● WORK TO DO
Retype all material exactly. Pictures stay out of the copy.

● DATA EXCERPT
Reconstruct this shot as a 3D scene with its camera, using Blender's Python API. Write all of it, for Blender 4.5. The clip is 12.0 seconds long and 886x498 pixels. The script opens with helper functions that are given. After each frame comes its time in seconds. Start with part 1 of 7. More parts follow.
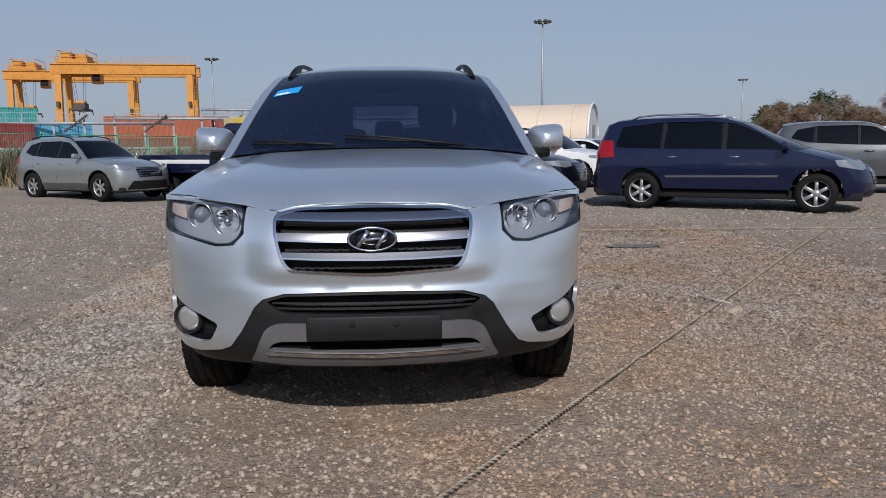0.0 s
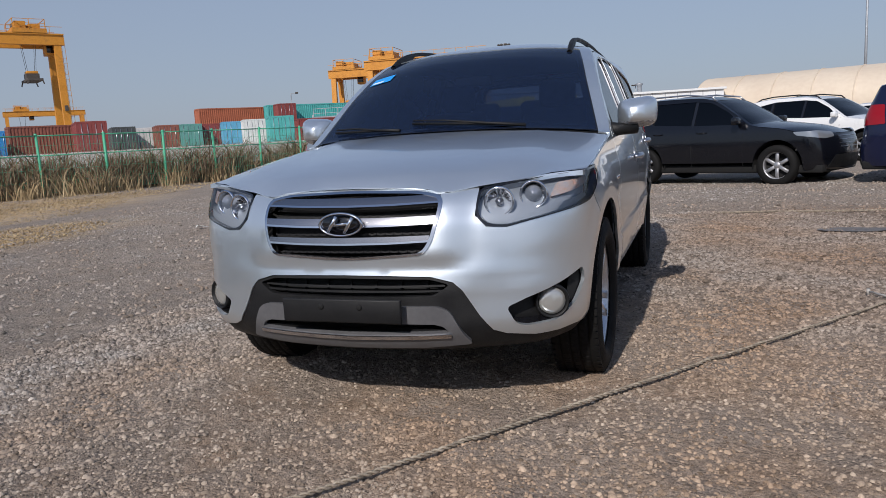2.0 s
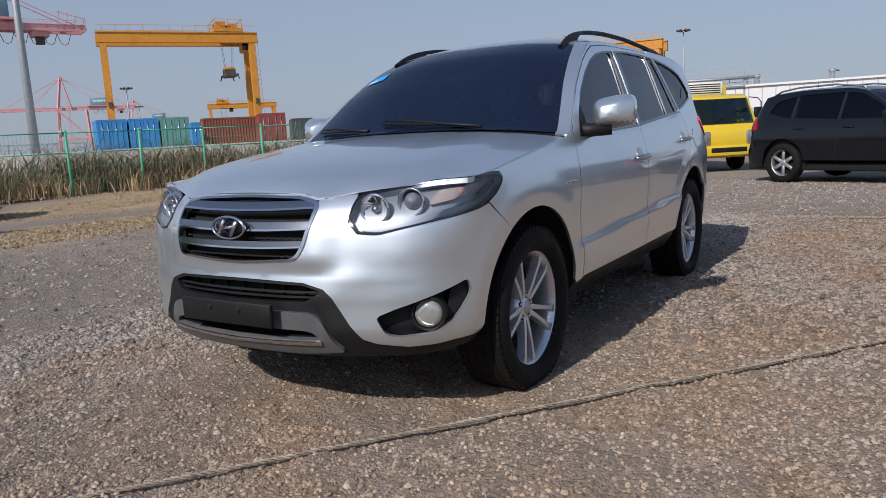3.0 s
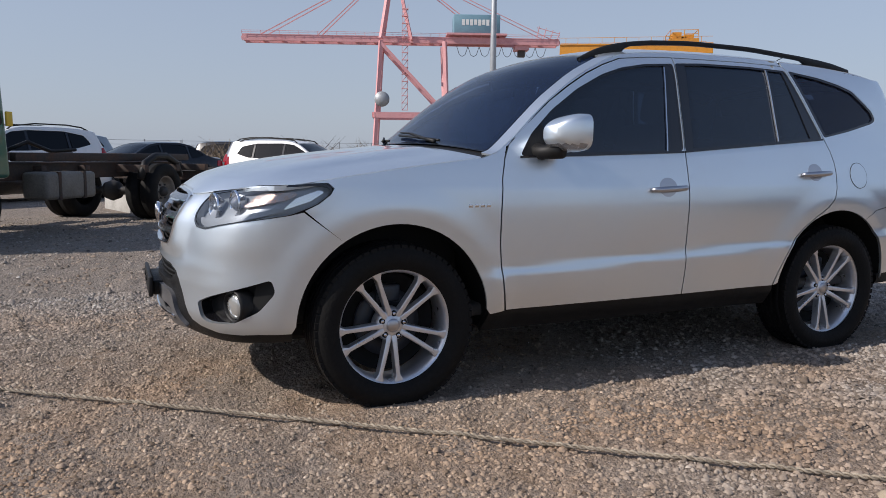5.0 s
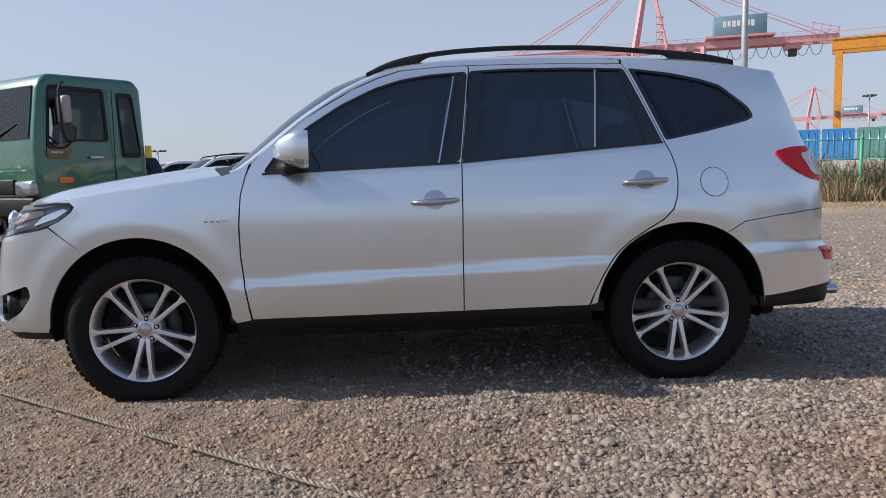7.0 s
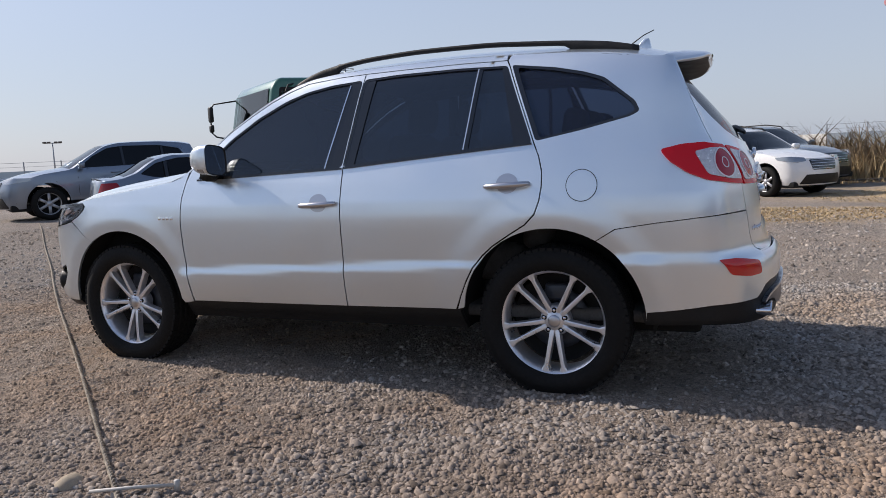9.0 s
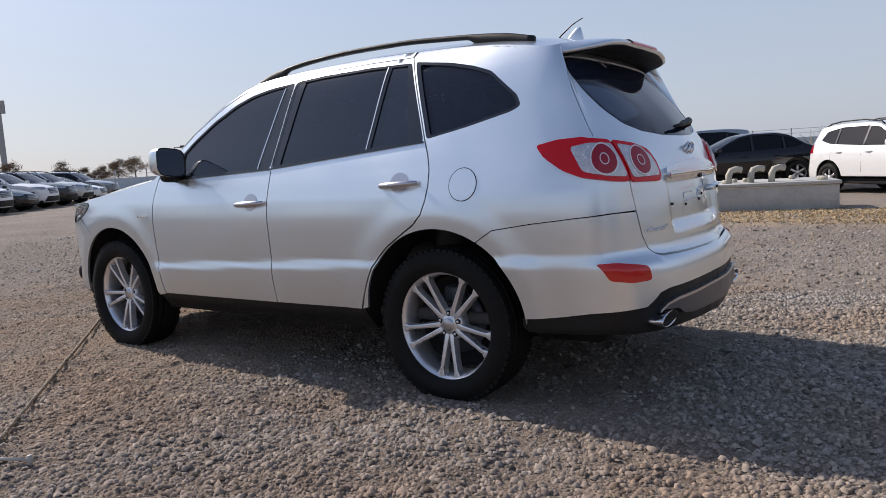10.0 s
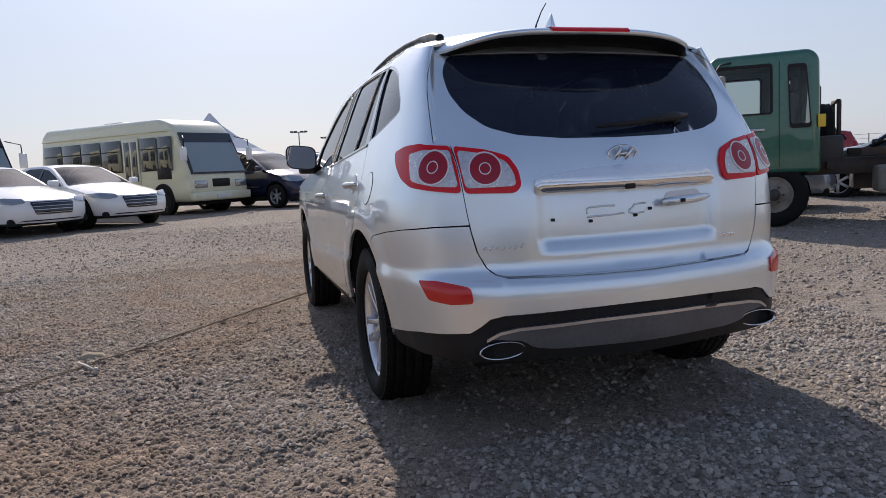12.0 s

● THE REPLY
Reconstruct this shot as a 3D scene with its camera, using Blender's Python API. Write all of it, for Blender 4.5. The clip is 12.0 seconds long and 886x498 pixels. The script opens with helper functions that are given. After each frame comes its time in seconds. Start with part 1 of 7. More parts follow.
0.0 s
2.0 s
3.0 s
5.0 s
7.0 s
9.0 s
10.0 s
12.0 s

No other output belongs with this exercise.